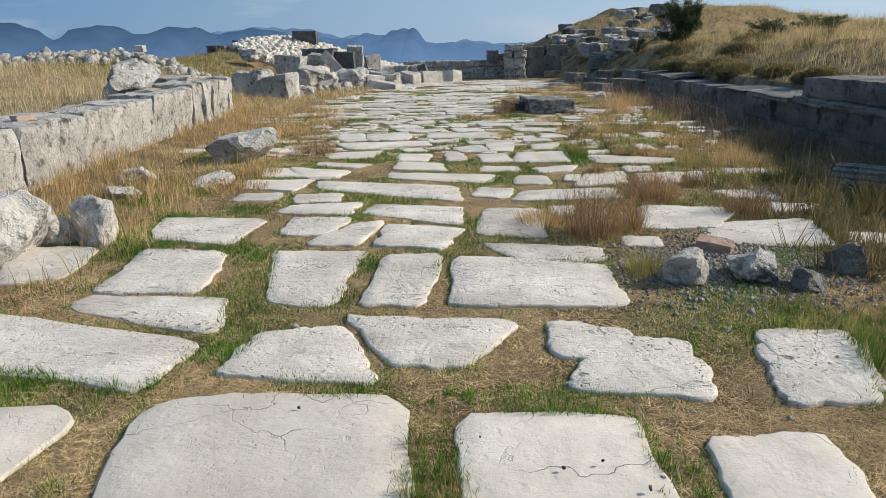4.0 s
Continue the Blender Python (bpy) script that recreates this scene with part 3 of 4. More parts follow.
def block_mesh(mat, seed, rnd=0.1, rough=0.05, cuts=9, name="block"):
    """A hewn block one metre each way, its edges worn and its faces uneven; base at z = 0."""
    r = random.Random(seed)
    bm = bmesh.new()
    bmesh.ops.create_cube(bm, size=1)
    bmesh.ops.subdivide_edges(bm, edges=bm.edges[:], cuts=cuts, use_grid_fill=True)
    off = Vector((r.uniform(0, 50), r.uniform(0, 50), r.uniform(0, 50)))
    lean = [r.uniform(-0.06, 0.06) for _ in range(4)]
    for v in bm.verts:
        p = v.co.copy()
        inner = Vector([max(-0.5 + rnd, min(0.5 - rnd, c)) for c in p])
        dlt = p - inner
        if dlt.length > 1e-6:
            p = inner + dlt.normalized() * rnd
        if cuts > 7:
            p += dlt * -0.7 * max(0, noise.noise(p * 3.3 + off)) + noise.noise_vector(p * 13 + off) * rough * 0.35
        nz = noise.noise_vector(p * 2.1 + off) * rough + noise.noise_vector(p * 5.7 + off) * rough * 0.5
        p += nz
        p.x += lean[0] * p.z + lean[1] * p.y
        p.y += lean[2] * p.z + lean[3] * p.x
        v.co = p + Vector((0, 0, 0.5))
    me = bpy.data.meshes.new(name)
    bm.to_mesh(me)
    bm.free()
    me.materials.append(mat)
    me.shade_smooth()
    me.set_sharp_from_angle(angle=radians(28))
    return me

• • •

• Task to complete
Copy all the data exactly as written, but skip any picture.

• Exercise answer
4.0 s
Continue the Blender Python (bpy) script that recreates this scene with part 3 of 4. More parts follow.
def block_mesh(mat, seed, rnd=0.1, rough=0.05, cuts=9, name="block"):
    """A hewn block one metre each way, its edges worn and its faces uneven; base at z = 0."""
    r = random.Random(seed)
    bm = bmesh.new()
    bmesh.ops.create_cube(bm, size=1)
    bmesh.ops.subdivide_edges(bm, edges=bm.edges[:], cuts=cuts, use_grid_fill=True)
    off = Vector((r.uniform(0, 50), r.uniform(0, 50), r.uniform(0, 50)))
    lean = [r.uniform(-0.06, 0.06) for _ in range(4)]
    for v in bm.verts:
        p = v.co.copy()
        inner = Vector([max(-0.5 + rnd, min(0.5 - rnd, c)) for c in p])
        dlt = p - inner
        if dlt.length > 1e-6:
            p = inner + dlt.normalized() * rnd
        if cuts > 7:
            p += dlt * -0.7 * max(0, noise.noise(p * 3.3 + off)) + noise.noise_vector(p * 13 + off) * rough * 0.35
        nz = noise.noise_vector(p * 2.1 + off) * rough + noise.noise_vector(p * 5.7 + off) * rough * 0.5
        p += nz
        p.x += lean[0] * p.z + lean[1] * p.y
        p.y += lean[2] * p.z + lean[3] * p.x
        v.co = p + Vector((0, 0, 0.5))
    me = bpy.data.meshes.new(name)
    bm.to_mesh(me)
    bm.free()
    me.materials.append(mat)
    me.shade_smooth()
    me.set_sharp_from_angle(angle=radians(28))
    return me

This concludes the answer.